El perfil del gobernante autoritario lo conocemos de sobra. Total desprecio por las leyes, mentalidad de resentimiento hacia los otros, culto a la victimización, agenda de venganza, deseo de reconocimiento a toda costa, mientras es secundado por un séquito de áulicos de pensamiento único que renunció a debatir ideas para dedicarse a insuflar consignas. Se sienten dueños de un mandato absoluto que les da carta blanca para hacer lo que quieran.

Su intolerante doctrina progresista, libertaria o nacionalista los conduce a señalar e incluso a criminalizar a quienes piensan distinto. Normalizan sus usuales ataques a la prensa, pero se contorsionan con aprensión y cantan censura cuando se les demanda cumplir las normas. Decididos a construir realidades paralelas o alternativas en los canales oficiales, los medios de comunicación que se las desmontan con verdad son un obstáculo a apartar del camino.

Cambiar las reglas del juego democrático es el fin último de los autoritarios para atornillarse en el poder. De ahí que restringir la libertad de expresión o el derecho a la información sea parte de su estrategia encubierta. La incertidumbre colectiva, la fractura del tejido social y la falta de credibilidad de la gente en sus instituciones, a las que acusan de haberles dado la espalda, hacen el resto. Ciudadanía resignando sus libertades a cambio de que le resuelvan sus necesidades más apremiantes. Este no puede ser el final de la historia.
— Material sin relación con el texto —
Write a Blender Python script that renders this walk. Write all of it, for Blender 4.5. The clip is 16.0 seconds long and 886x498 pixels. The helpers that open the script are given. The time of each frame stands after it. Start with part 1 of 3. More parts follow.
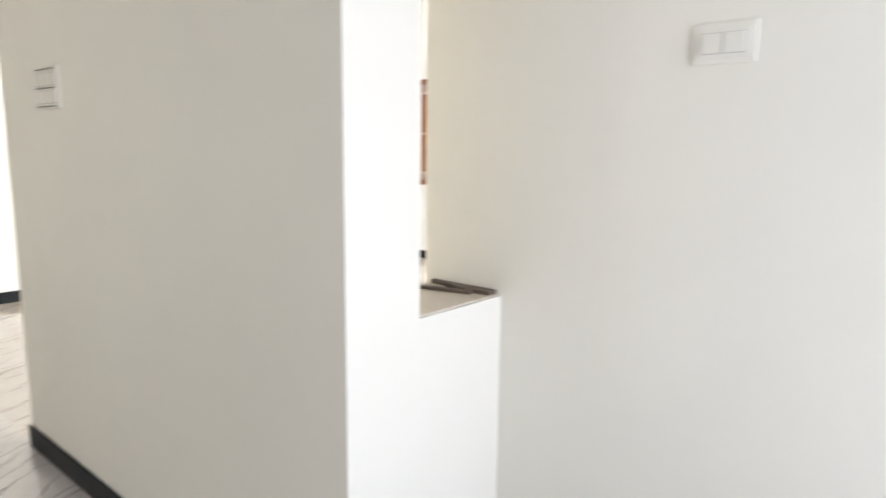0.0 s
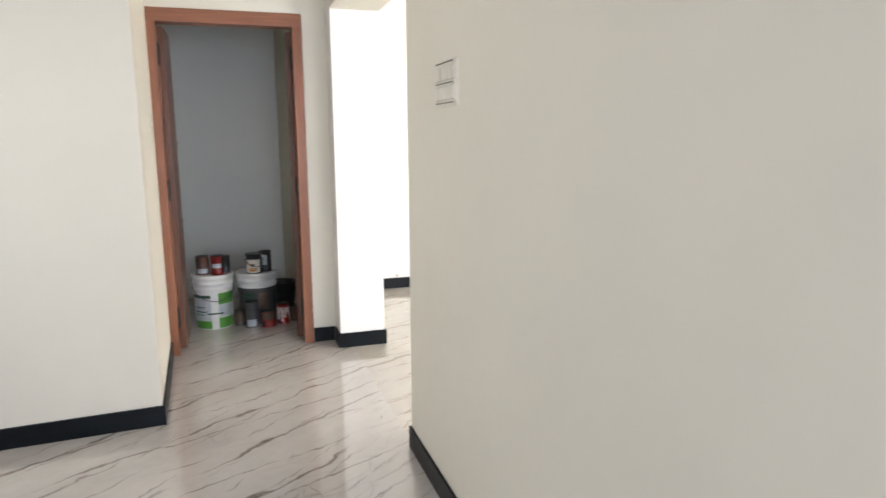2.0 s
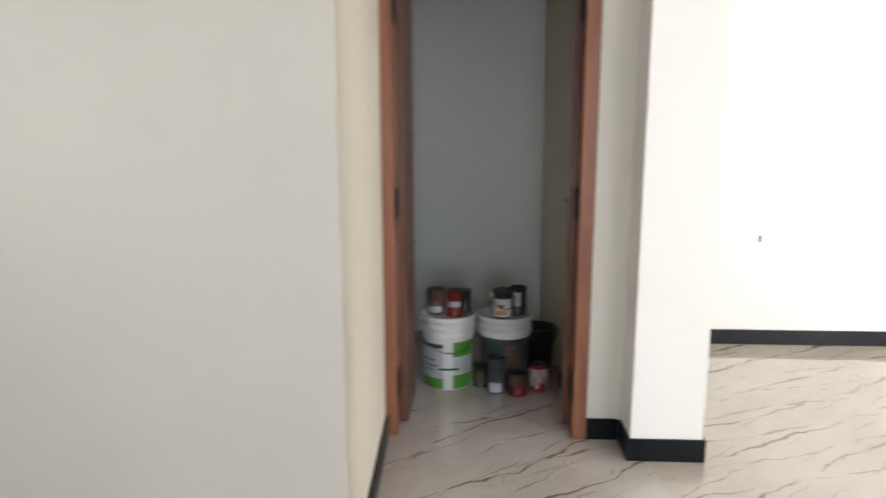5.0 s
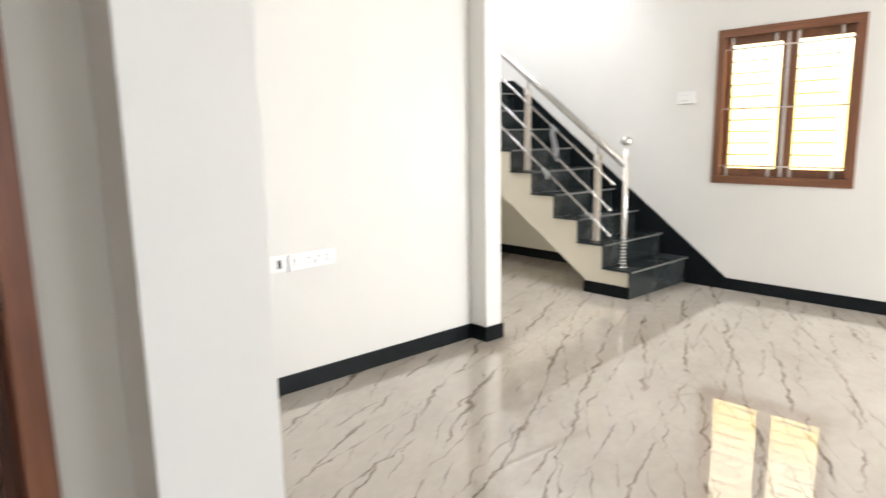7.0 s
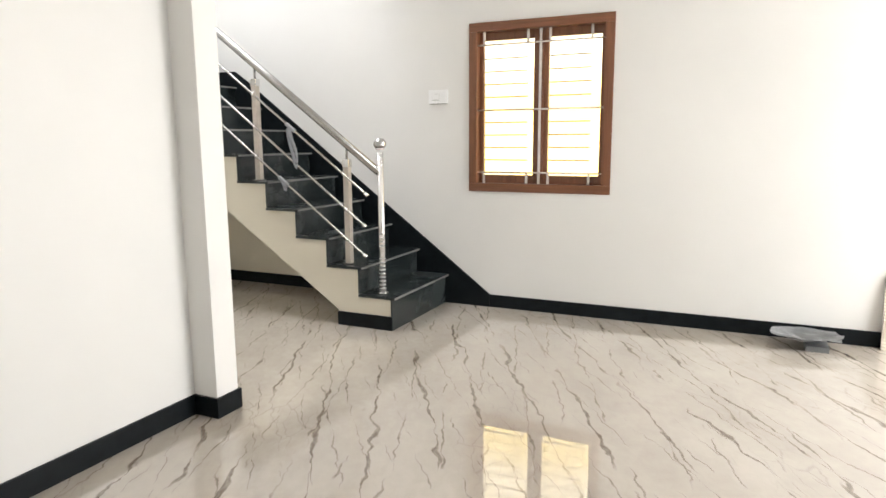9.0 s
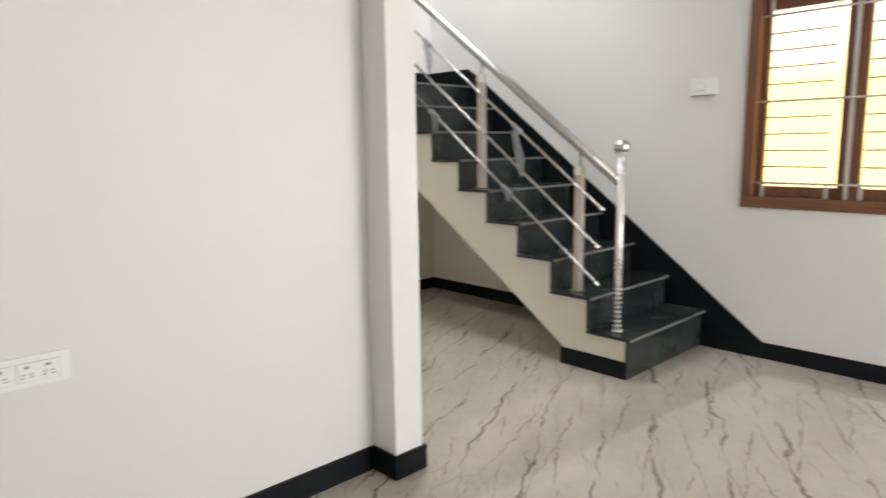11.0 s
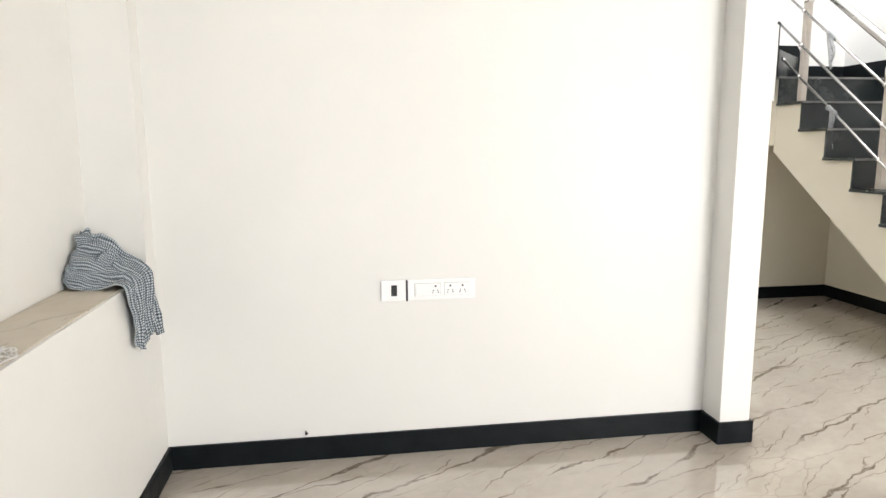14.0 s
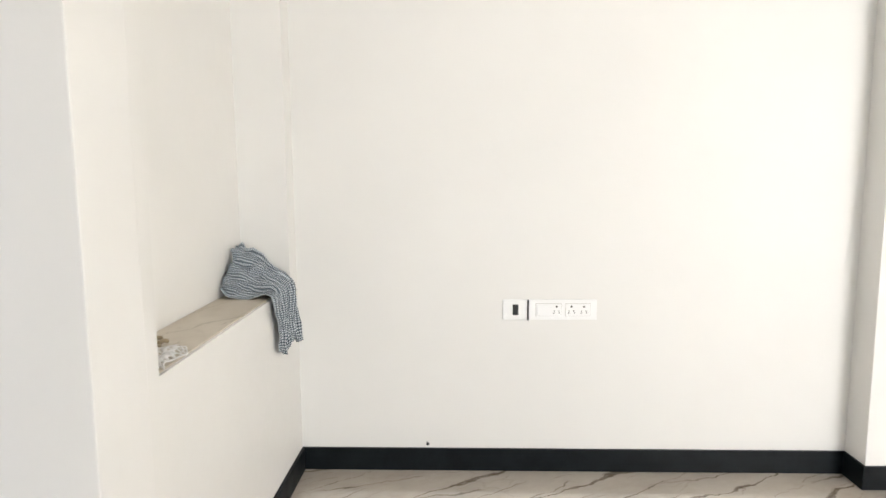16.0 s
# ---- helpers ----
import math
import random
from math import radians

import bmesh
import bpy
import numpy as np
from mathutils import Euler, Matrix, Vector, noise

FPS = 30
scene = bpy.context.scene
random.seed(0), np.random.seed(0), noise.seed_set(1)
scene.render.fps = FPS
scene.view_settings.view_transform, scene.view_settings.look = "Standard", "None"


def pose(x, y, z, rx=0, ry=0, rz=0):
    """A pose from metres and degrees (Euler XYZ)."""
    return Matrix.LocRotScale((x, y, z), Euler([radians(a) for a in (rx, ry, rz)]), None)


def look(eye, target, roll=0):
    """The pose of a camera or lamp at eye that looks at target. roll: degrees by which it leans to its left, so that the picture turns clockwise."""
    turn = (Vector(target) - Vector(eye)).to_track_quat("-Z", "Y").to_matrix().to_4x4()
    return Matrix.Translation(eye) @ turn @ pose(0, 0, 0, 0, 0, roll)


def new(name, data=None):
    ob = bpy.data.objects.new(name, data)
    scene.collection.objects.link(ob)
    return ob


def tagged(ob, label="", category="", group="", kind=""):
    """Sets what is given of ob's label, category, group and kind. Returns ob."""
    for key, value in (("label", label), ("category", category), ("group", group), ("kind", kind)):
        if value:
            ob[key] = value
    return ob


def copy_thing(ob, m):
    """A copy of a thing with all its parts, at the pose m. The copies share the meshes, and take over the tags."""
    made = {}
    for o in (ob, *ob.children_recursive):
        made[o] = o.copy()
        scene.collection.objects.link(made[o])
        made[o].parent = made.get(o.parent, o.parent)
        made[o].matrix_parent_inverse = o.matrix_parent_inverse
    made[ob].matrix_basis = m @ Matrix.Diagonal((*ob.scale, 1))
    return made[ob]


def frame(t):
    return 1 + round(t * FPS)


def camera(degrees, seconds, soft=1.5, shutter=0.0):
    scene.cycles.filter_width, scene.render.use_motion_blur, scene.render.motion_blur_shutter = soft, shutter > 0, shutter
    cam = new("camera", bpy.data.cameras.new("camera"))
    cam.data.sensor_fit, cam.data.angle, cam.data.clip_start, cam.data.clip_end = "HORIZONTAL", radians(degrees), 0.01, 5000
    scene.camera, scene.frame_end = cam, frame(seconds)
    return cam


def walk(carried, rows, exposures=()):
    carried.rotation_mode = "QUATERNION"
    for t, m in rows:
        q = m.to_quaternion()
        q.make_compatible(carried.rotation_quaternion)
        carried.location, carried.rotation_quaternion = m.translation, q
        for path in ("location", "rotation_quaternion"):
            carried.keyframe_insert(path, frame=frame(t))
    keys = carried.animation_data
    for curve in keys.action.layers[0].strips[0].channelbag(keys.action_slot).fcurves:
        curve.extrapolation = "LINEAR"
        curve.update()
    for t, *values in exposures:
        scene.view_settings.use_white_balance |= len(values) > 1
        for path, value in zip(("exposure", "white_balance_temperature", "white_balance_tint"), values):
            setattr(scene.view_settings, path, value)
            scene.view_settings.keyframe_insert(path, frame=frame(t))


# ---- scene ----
cam = camera(68.6, 16.0, soft=1.5, shutter=0.5)
PATH = [
    (0, (0.503, 0.584, 1.34), (2.003, 1.869, 1.027), 0.6),
    (0.5, (0.555, 0.661, 1.358), (1.757, 2.221, 1.015), -0.2),
    (1, (0.636, 0.748, 1.361), (1.508, 2.516, 1.023), -0.3),
    (1.5, (0.679, 0.877, 1.329), (1.346, 2.734, 1.004), -0.0),
    (2, (0.7, 1.127, 1.35), (1.305, 3.004, 1.015), -0.4),
    (2.5, (0.742, 1.329, 1.336), (1.022, 3.281, 1.001), -0.5),
    (3, (0.793, 1.562, 1.34), (0.682, 3.532, 1.01), -0.7),
    (3.2, (0.779, 1.636, 1.322), (0.495, 3.59, 1.001), -0.6),
    (4.2, (0.7, 2.22, 1.335), (0.18, 4.14, 0.995), -0.3),
    (5.3, (0.674, 2.870, 1.348), (0.815, 4.833, 0.993), 0.0),
    (5.5, (0.674, 3.007, 1.348), (0.968, 4.953, 0.992), 0.0),
    (6, (0.712, 3.371, 1.282), (1.389, 5.224, 0.953), -0.4),
    (6.5, (0.768, 3.639, 1.273), (1.793, 5.324, 0.94), -0.6),
    (7, (0.918, 3.861, 1.324), (2.232, 5.328, 0.975), -1.0),
    (7.5, (1.058, 4.025, 1.269), (2.627, 5.218, 0.931), -0.6),
    (8, (1.247, 4.254, 1.265), (3.014, 5.127, 0.925), -0.2),
    (8.2, (1.268, 4.303, 1.248), (3.045, 5.162, 0.924), -0.3),
    (9.2, (1.78, 4.63, 1.262), (3.57, 5.44, 0.935), -0.3),
    (10.2, (2.25, 4.92, 1.288), (3.963, 5.856, 0.953), -0.6),
    (10.5, (2.314, 4.914, 1.291), (3.926, 6.048, 0.956), -0.7),
    (11, (2.338, 4.86, 1.266), (3.699, 6.291, 0.95), -0.8),
    (11.5, (2.3, 4.753, 1.226), (3.346, 6.436, 0.948), -1.2),
    (12, (2.292, 4.716, 1.205), (2.986, 6.574, 0.943), -0.8),
    (12.5, (2.16, 4.637, 1.194), (2.541, 6.583, 0.934), -0.3),
    (13, (2.177, 4.524, 1.262), (2.477, 6.477, 0.949), -0.3),
    (13.5, (2.232, 4.385, 1.251), (2.533, 6.337, 0.938), -0.4),
    (14, (2.258, 4.28, 1.254), (2.555, 6.233, 0.943), -0.3),
    (14.5, (2.25, 4.254, 1.257), (2.54, 6.211, 0.961), -0.3),
    (15, (2.226, 4.245, 1.259), (2.519, 6.207, 1.005), -0.3),
    (15.5, (2.236, 4.21, 1.257), (2.297, 6.194, 1.012), -0.3),
    (16, (2.239, 4.207, 1.267), (2.172, 6.19, 1.017), -0.4),
]
EXPOSURE = [(0, 0.72), (0.25, 0.66), (0.5, 0.6), (1, 0.6), (2, 0.8), (3, 0.87), (5, 0.5), (5.5, 0.42), (6, 0.56), (6.5, 0.52), (7, 0.15), (7.5, 0.0), (8, -0.03), (10.2, -0.05), (10.5, -0.24), (11, -0.42), (11.5, 0.36), (12, 0.35), (12.5, 0.28), (13, 0.12), (14.5, 0.19), (16, 0.07)]
walk(cam, [(t, look(eye, target, roll)) for t, eye, target, roll in PATH], EXPOSURE)

# ---- world, sun, lights ----
world = bpy.data.worlds.new("sky")
scene.world = world
world.use_nodes = True
wn = world.node_tree.nodes
sky = wn.new("ShaderNodeTexSky")
sky.sky_type = "NISHITA"
sky.sun_disc = False
sky.sun_elevation, sky.sun_rotation = radians(40), radians(5)
wn["Background"].inputs["Strength"].default_value = 0.12
world.node_tree.links.new(sky.outputs["Color"], wn["Background"].inputs["Color"])

sun = new("sun", bpy.data.lights.new("sun", "SUN"))
sun.data.energy, sun.data.angle, sun.data.color = 3.0, radians(0.5), (1.0, 0.95, 0.88)
sun.matrix_world = look((4, 26, 17), (3, 5.0, 0.5))


def window_light(name, place, target, width, height, watts, colour):
    """An area lamp standing in for daylight at an opening, often an unseen one."""
    ob = new(name, bpy.data.lights.new(name, "AREA"))
    ob.data.shape, ob.data.size, ob.data.size_y = "RECTANGLE", width, height
    ob.data.energy, ob.data.color = watts, colour
    ob.matrix_world = look(place, target)
    return ob


# The west window is real; the other four openings are assumed, out of view.
window_light("daylight_unseen_front", (5.25, 1.60, 1.2), (5.25, 5.0, 1.2), 1.6, 2.2, 165, (1.0, 0.985, 0.97))
window_light("fill_unseen_front", (2.95, 1.66, 1.25), (2.6, 5.0, 1.0), 1.1, 1.6, 20, (0.86, 0.92, 1.0))
window_light("daylight_unseen_south", (1.05, -1.05, 1.2), (1.05, 2.0, 1.1), 1.4, 1.4, 46, (0.77, 0.828, 1.0))
window_light("daylight_west_window", (-1.36, 3.315, 1.51), (0.6, 4.55, 1.35), 1.05, 1.2, 10.5, (1.0, 0.98, 0.95))
window_light("fill_above_stairs", (5.1, 8.2, 5.44), (5.1, 8.2, 2.0), 1.3, 1.1, 120, (0.93, 0.95, 1.0))

# ---- materials ----


def mat(name, colour, rough=0.5, metal=0.0, spec=0.5):
    m = bpy.data.materials.new(name)
    m.use_nodes = True
    b = m.node_tree.nodes["Principled BSDF"]
    b.inputs["Base Color"].default_value = (*colour, 1)
    b.inputs["Roughness"].default_value = rough
    b.inputs["Metallic"].default_value = metal
    b.inputs["Specular IOR Level"].default_value = spec
    return m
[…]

Sin periodismo no hay democracia. Nuestra defensa del Estado de Derecho nos exige redoblar esfuerzos. Pero solos no podemos. Como corresponsables de la historia debemos comprender que cuando atacan a la prensa para debilitar su papel de guardián del derecho a la información, también dañan la libertad de expresión. Los tiempos cambian, sin duda, pero la lucha por la defensa de una prensa libre e independiente se mantiene, pese a todo.